Carter announced in 2016 that he no longer needed treatment.
— This item clarifies that the drug was one of Carter’s treatments, not his only treatment.
Nobel Prize winner Tasuku Honjo of Japan says what makes him most delighted is when he hears from patients who have recovered from serious illness because of his research.
The immunologist said Monday at a news conference at Kyoto University that he is honored and delighted by the award. He and James Allison of the University of Texas were jointly awarded the 2018 Nobel Prize in medicine.
Honjo, 76, said he wants to continue his research to save more cancer patients.

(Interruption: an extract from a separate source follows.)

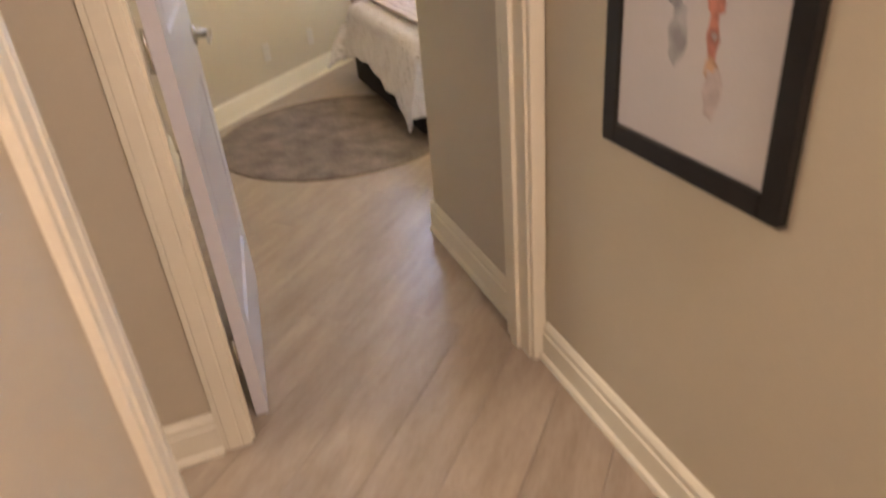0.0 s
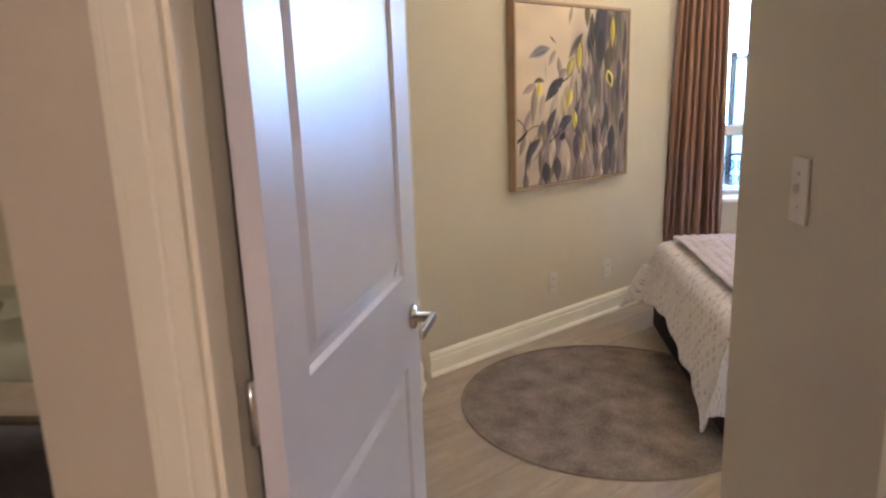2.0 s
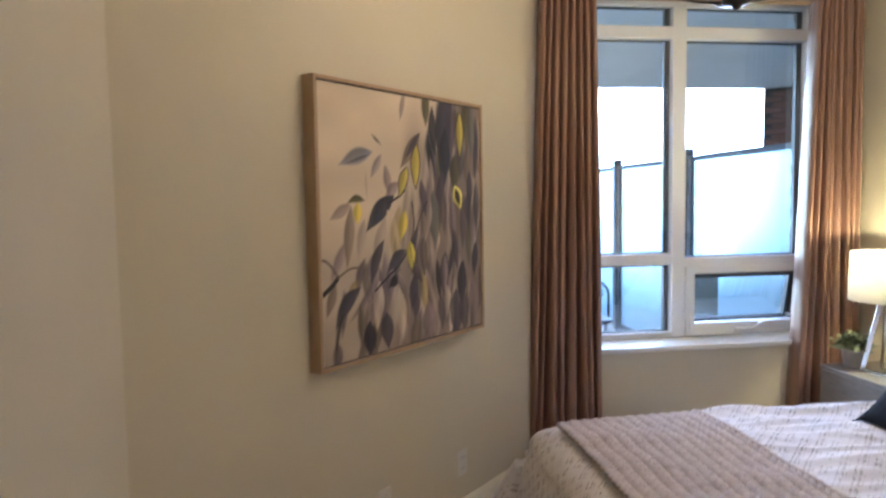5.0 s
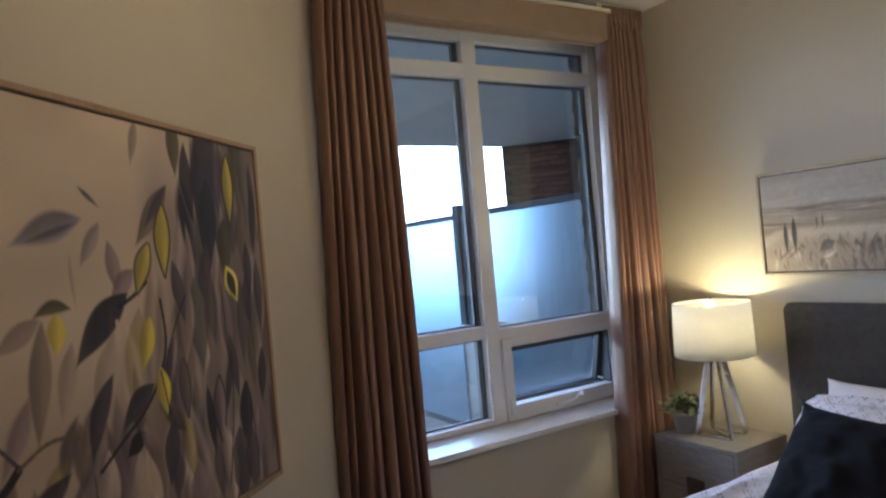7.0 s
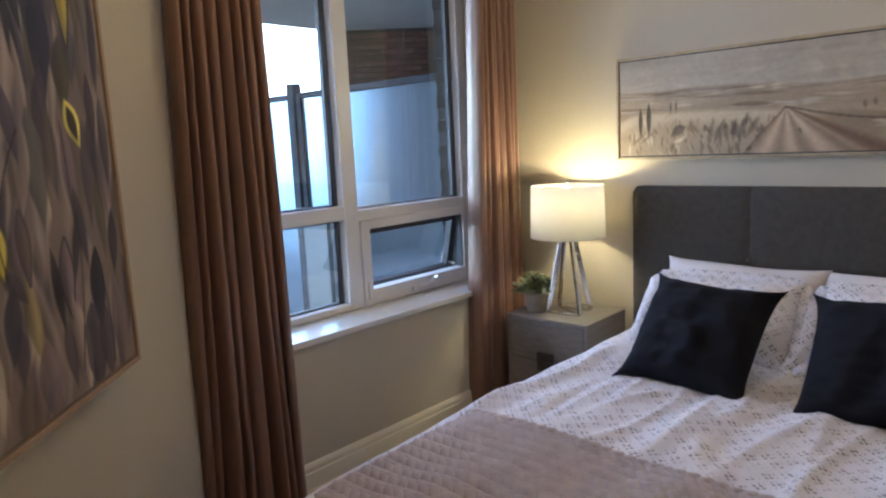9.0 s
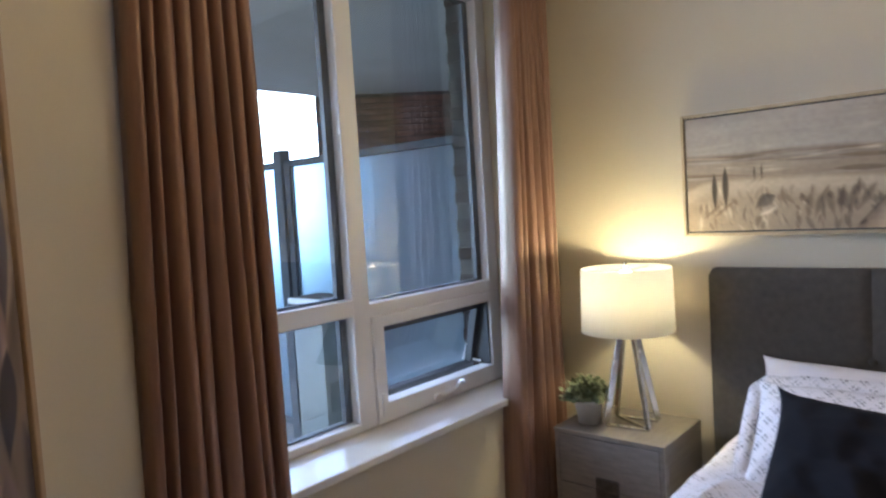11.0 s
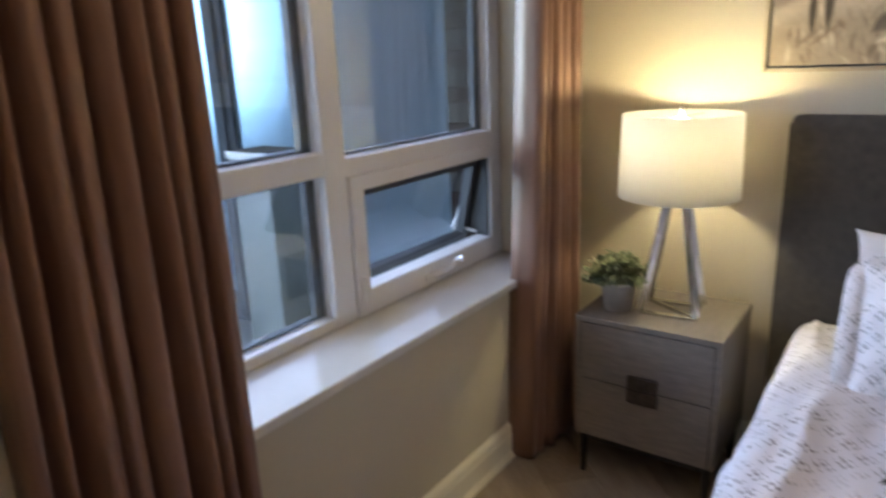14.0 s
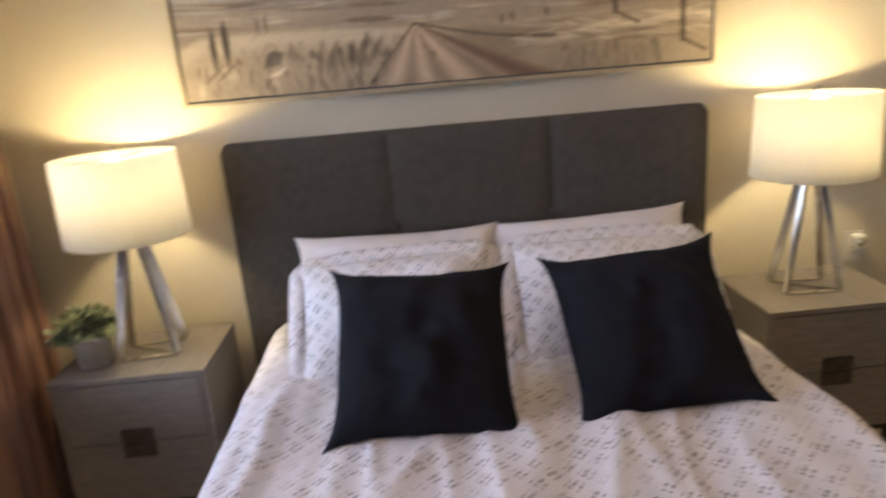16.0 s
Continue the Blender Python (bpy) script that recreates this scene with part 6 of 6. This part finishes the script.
bmesh.ops.create_uvsphere(bm, u_segments=16, v_segments=10, radius=0.03, matrix=Matrix.Translation((0, 0, 0.47)))
part("bulb", bm, M_BULB, fl, "glowing warm bulb", True).visible_shadow = False
small_plant("potted_plant", "small trailing plant on the dark side table", pose(-2.60, 5.66, 0.53), 0.05, 0.08, 0.15, 220, 31, M_POT, 0.04)

# ---- planter outside ----
M_PLANTER = surface("planter_grey", (0.13, 0.16, 0.165), (0.19, 0.22, 0.225), 8.0, 0.6)
M_RIM = surface("planter_rim", (0.66, 0.68, 0.69), (0.74, 0.76, 0.77), 8.0, 0.4)
oc = thing("planter", "tall grey terrace planter with a pale rim", "planter", pose(3.36, 7.62, -0.02))
part("body", prism([(-0.10, -0.13), (0.10, -0.13), (0.10, 0.13), (-0.10, 0.13)], 0, 0.985), M_PLANTER, oc)
part("rim", boxed(-0.12, -0.15, 0.985, 0.12, 0.15, 1.02, 0.006), M_RIM, oc, "pale rim")
part("soil", boxed(-0.10, -0.13, 1.018, 0.10, 0.13, 1.024), M_SOIL, oc)

# ---- iron chair on the terrace ----
def scroll(bm, x, z, r, turn, r_tube=0.008):
    """A flat spiral of bar in the plane y = 0."""
    pts = []
    for k in range(22):
        a = turn * (k / 21 * 3.4 * math.pi)
        q = r * (1 - 0.8 * k / 21)
        pts.append((x + q * math.sin(a), 0, z + q * math.cos(a)))
    return tube(bm, pts, r_tube, 6)


gc = thing("garden_chair", "black wrought iron chair with a scrolled back on the terrace", "chair", pose(2.69, 8.30, -0.02, 0, 0, -25))
part("seat", lathe([(0.20, 0.425), (0.21, 0.432), (0.21, 0.445), (0.19, 0.452)], 28), M_BLACK, gc, "", True)
arch = [(-0.17, 0.16, 0.44)] + [(-0.17 * math.cos(math.pi * k / 12), 0.19, 0.64 + 0.14 * math.sin(math.pi * k / 12)) for k in range(13)] + [(0.17, 0.16, 0.44)]
bk = part("backrest", tube(bmesh.new(), arch, 0.011, 8), M_BLACK, gc, "", True)
for x, z, r, turn in ((-0.075, 0.66, 0.065, 1), (0.075, 0.66, 0.065, -1), (-0.06, 0.53, 0.05, -1), (0.06, 0.53, 0.05, 1)):
    part("scroll", scroll(bmesh.new(), x, z, r, turn), M_BLACK, bk, "", True).matrix_basis = pose(0, 0.18, 0)
for x, y in ((-0.15, -0.14), (0.15, -0.14), (-0.15, 0.14), (0.15, 0.14)):
    part("leg", tube(bmesh.new(), [(x, y, 0.43), (x * 1.05, y * 1.05, 0.2), (x * 1.25, y * 1.25, 0.0)], 0.010, 8), M_BLACK, gc, "", True)

# ---- brickwork and floor planks ----
brick_wall("wall_brick_far", "dark red brick wall beyond the terrace screen", (5.97, 10.72), (0.7151, -0.6990), 3.6, -0.5, 2.88, 0.3, 1.62)
# The reveal's bricks get a near-black colour of their own in place of shade.
brick_wall("wall_brick_reveal", "red brick beside the window outside, coloured dark for its shade", (3.40, 6.545), (0.0, -1.0), 0.175, -0.02, 2.88, 0.24, 0.0, 0.165, brick=surface("shaded_brick", (0.018, 0.013, 0.012), (0.036, 0.024, 0.021), 12.0, 0.95, bump=0.4, fine=90, spec=0.05))


def floor_planks():
    """Laminate boards that run along the slanting wall, in the stretch that is walked and seen."""
    ang = math.atan2(DIAG.y, DIAG.x)
    pw, plen, gap = 0.185, 1.25, 0.0007
    me = bpy.data.meshes.new("plank")
    bm = bmesh.new()
    x, y = plen / 2 - gap / 2, pw / 2 - gap / 2
    lo = [bm.verts.new(p) for p in ((-x, -y, -0.0002), (x, -y, -0.0002), (x, y, -0.0002), (-x, y, -0.0002))]
    e = 0.0007
    hi = [bm.verts.new(p) for p in ((-x + e, -y + e, 0.0035), (x - e, -y + e, 0.0035), (x - e, y - e, 0.0035), (-x + e, y - e, 0.0035))]
    bm.faces.new(hi)
    for i in range(4):
        bm.faces.new((lo[i], lo[(i + 1) % 4], hi[(i + 1) % 4], hi[i]))
    bm.to_mesh(me)
    bm.free()
    me.materials.append(M_PLANK)
    rng = random.Random(4)
    for r in range(-30, 31):
        off = rng.uniform(0, plen)
        for c in range(-8, 10):
            u, v = c * plen + off, r * pw
            cx, cy = 0.9 + u * math.cos(ang) - v * math.sin(ang), 2.6 + u * math.sin(ang) + v * math.cos(ang)
            if not (-1.5 < cx < 3.6 and 0.2 < cy < 6.2):
                continue
            if cx > 2.9 and cy < 4.8 or (cx > 1.9 and cy < 2.6) or (cx > 1.7 and 3.9 < cy < 5.1):
                continue
            b = new("plank", me)
            b.parent = FLOOR
            b.matrix_basis = Matrix.Translation((cx, cy, 0)) @ Matrix.Rotation(ang, 4, "Z")


floor_planks()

He thanked the colleagues, students and family who have supported him in his research for such a long time.
American Dr. James Allison says he’s “honored and humbled” to receive this year’s Nobel Prize in Medicine, for his discovery of how to release a protein that works as a brake on the human immune system, unleashing immune cells to attack tumors.

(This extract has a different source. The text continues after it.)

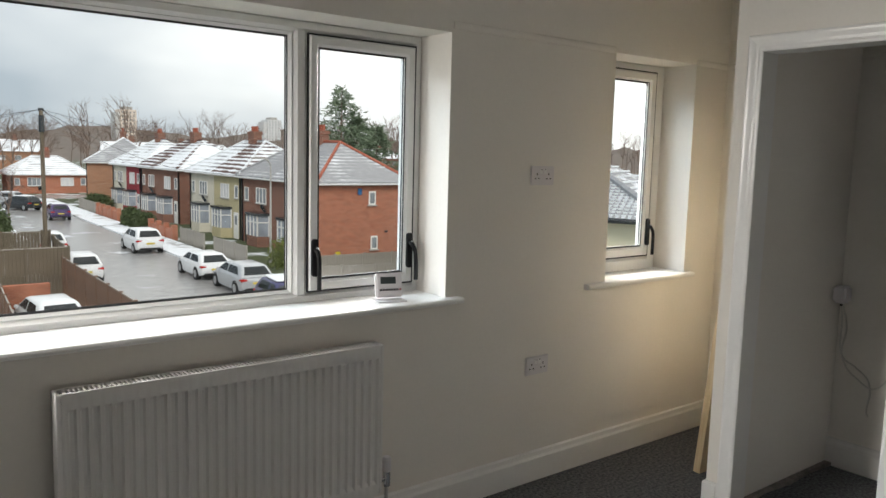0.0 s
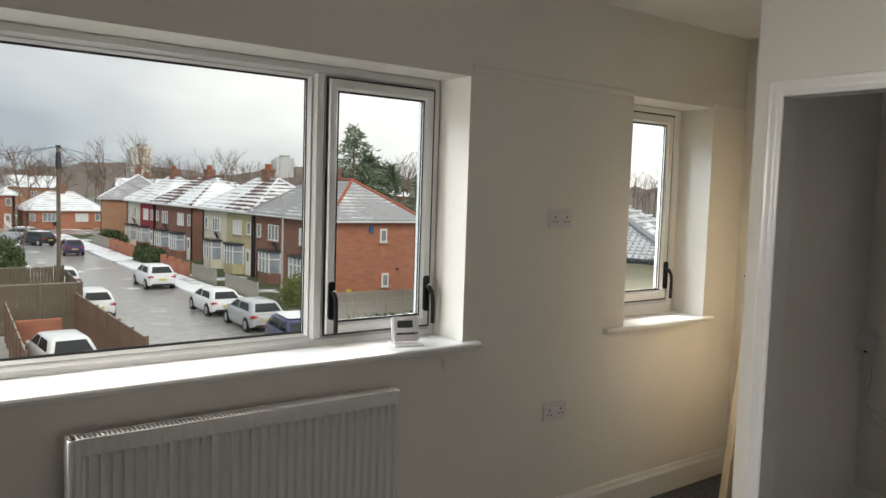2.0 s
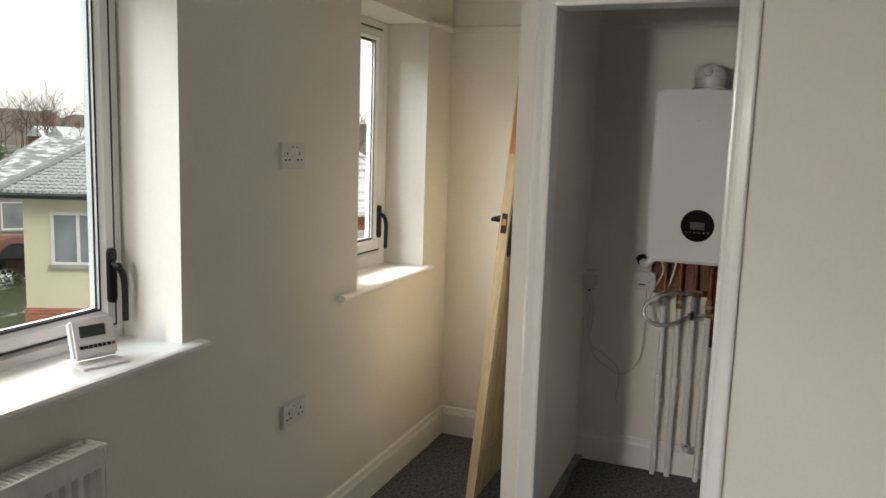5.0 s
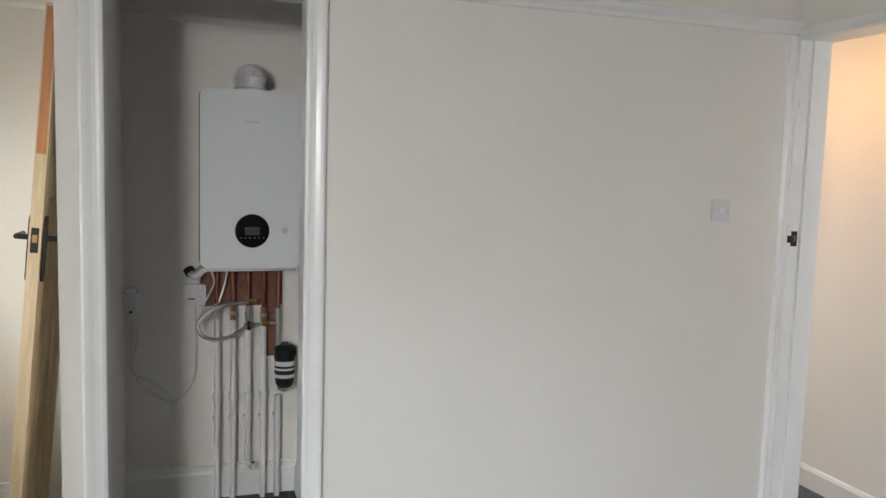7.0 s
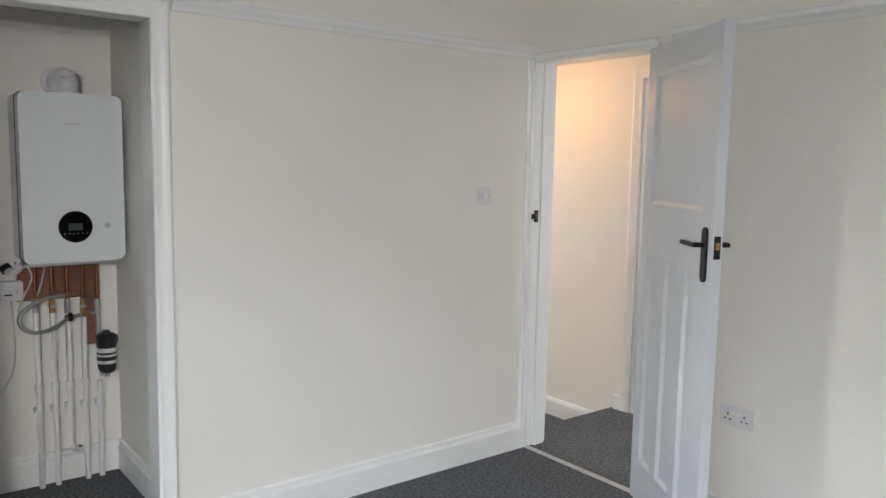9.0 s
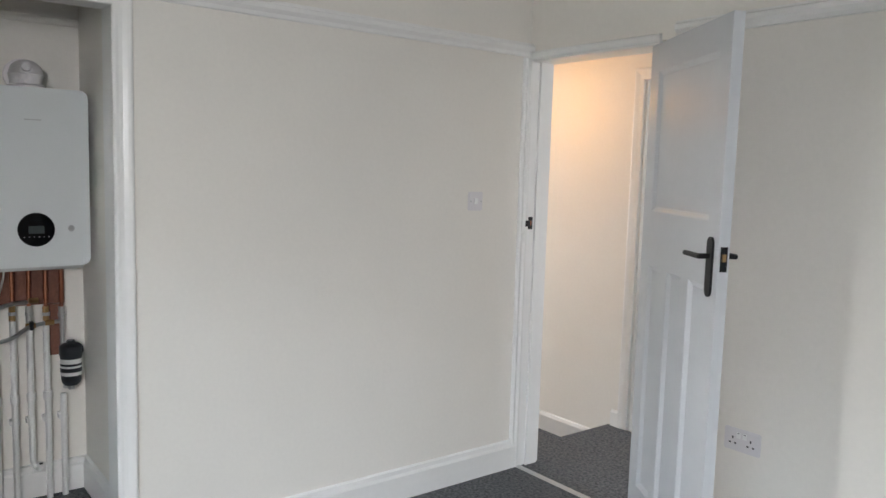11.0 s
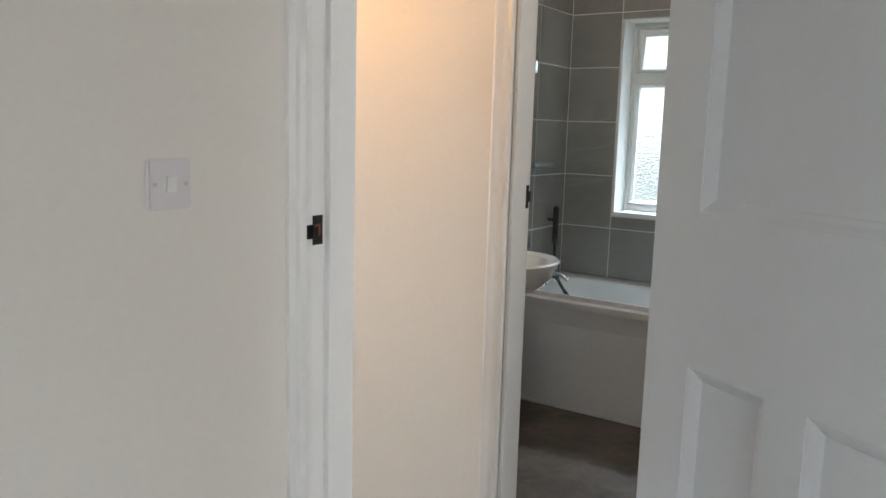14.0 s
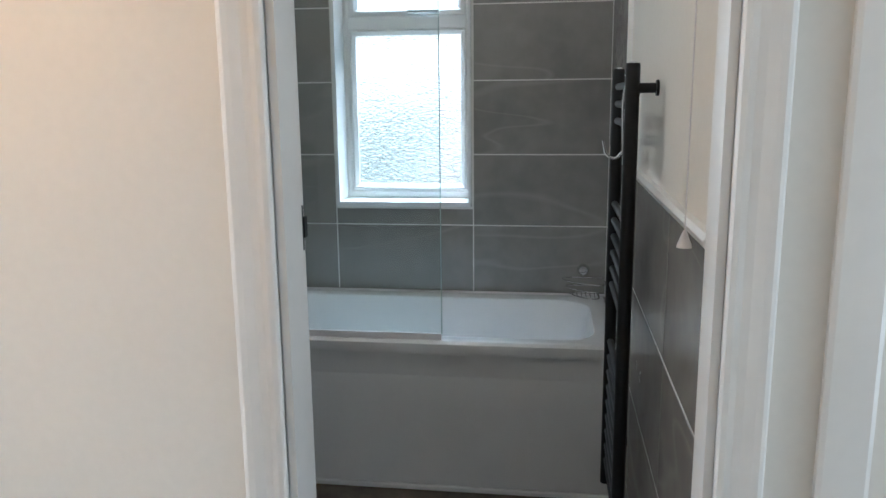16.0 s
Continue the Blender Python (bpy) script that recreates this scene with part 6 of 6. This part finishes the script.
    part("front_plate", box(-0.26, 0.26, hl - 0.05, hl + 0.02, 0.38, 0.48), PLASTIC, o)
    part("bumper", box(-hw * 0.72, hw * 0.72, -hl - 0.006, -hl + 0.2, 0.27, 0.42), TYRE, o, "", 0.03, True)
    o.matrix_basis = m
    return o


car("hatchback_car", "white hatchback parked at the kerb with wet paint", CARWHITE, pose(15.9, 42.0, G, 0, 0, -2), 1.42, 4.2, snow=False)
car("crossover_car", "silver crossover parked at the kerb with a wet roof", CARSILVER, pose(15.95, 36.9, G, 0, 0, -3), 1.5, 4.4, 1.8, snow=False)
car("sport_utility_car", "white sport utility car standing in the street", CARWHITE, pose(16.15, 53.9, G, 0, 0, -2), 1.62, 4.4, 1.85, snow=False)
car("estate_car", "purple car parked at the kerb with a snowy roof", CARPURPLE, pose(16.2, 79.6, G, 0, 0, -3), 1.5)
car("family_car", "dark blue family car with a snow-covered roof and bonnet", CARBLUE, pose(15.0, 29.9, G, 0, 0, 172), 1.6, 4.4, 1.85)
car("hatchback_car", "white hatchback parked behind the garden fence", CARWHITE, pose(9.9, 43.8, G, 0, 0, -3), 1.5, snow=False)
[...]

Allison says he didn’t set out to study cancer, but to better “understand the biology of T cells, these incredible cells that travel our bodies and work to protect us.”
That research has led to a treatment known as “immune checkpoint blockade,” and Allison says he’s been able to meet cancer survivors who are living proof of its power.
Allison takes care in his statement from the M.D. Anderson Cancer Center in Houston to give credit to “a succession of graduate students, postdoctoral fellows and colleagues at MD Anderson, the University of California, Berkeley, and Memorial Sloan Kettering Cancer Center” who joined in the research.
Allison receives the prize jointly with Tasuku Honjo, 76, of Japan.
The two winners of this year’s Nobel Prize in Medicine or Physiology made discoveries that “constitute a landmark in our fight against cancer,” according to a statement from the Nobel Assembly of the Karolinska Institute that awarded the prize.
James Allison of the University of Texas and Tasuku Honjo of Japan’s Kyoto University did parallel work to stimulate the body’s immune system’s ability to attack tumors.
Allison studied a protein that acts as a brake on the immune system and the potential of releasing that brake.
Honjo separately discovered a new protein on immune cells and eventually found that it also acts as a brake.
“Therapies based on his discovery proved to be strikingly effective in the fight against cancer,” the assembly said in a statement.
Releasing the potential of immune cells to attack cancers joins other treatments including surgery, radiation and drugs.
The citation for this year’s Nobel Prize in Medicine says the two honorees developed therapies for treating cancer.
American James Allison studied a protein that functions as a brake on the immune system.
He realized the potential of releasing the brake and unleashing immune cells to attack tumors. He developed this concept into a new approach for treating patients.
Tasuku Honjo of Japan “discovered a protein on immune cells and revealed that it also operates as a brake, but with a different mechanism of action. Therapies based on his discovery proved to be strikingly effective in the fight against cancer.”
The Nobel Prize in Medicine has been jointly awarded to James Allison of the University of Texas and Tasuku Honjo of Japan’s Kyoto University for discovering a form of cancer therapy.
The 9 million-kronor ($1.01 million) prize was announced Monday by the Nobel Assembly of Sweden’s Karolinska Institute.
This year’s Nobel Prize recipients will be revealed starting Monday with the prize for medicine or physiology.
The Nobel Assembly of the Karolinska Institute — 50 professors at the Stockholm facility — chooses the winner or winners of the prize honoring research into the microscopic mechanisms of life and ways to fend off invaders that cut it short. A maximum of three laureates are selected.
Last year’s prize went to three Americans for work in identifying genes and proteins that work in the body’s biological clock, which affects functions such as sleep patterns, blood pressure and eating habits.
The physics prize is to be announced Tuesday, followed by chemistry. The winner of the Nobel Peace Prize will be named Friday. No literature prize is being given this year.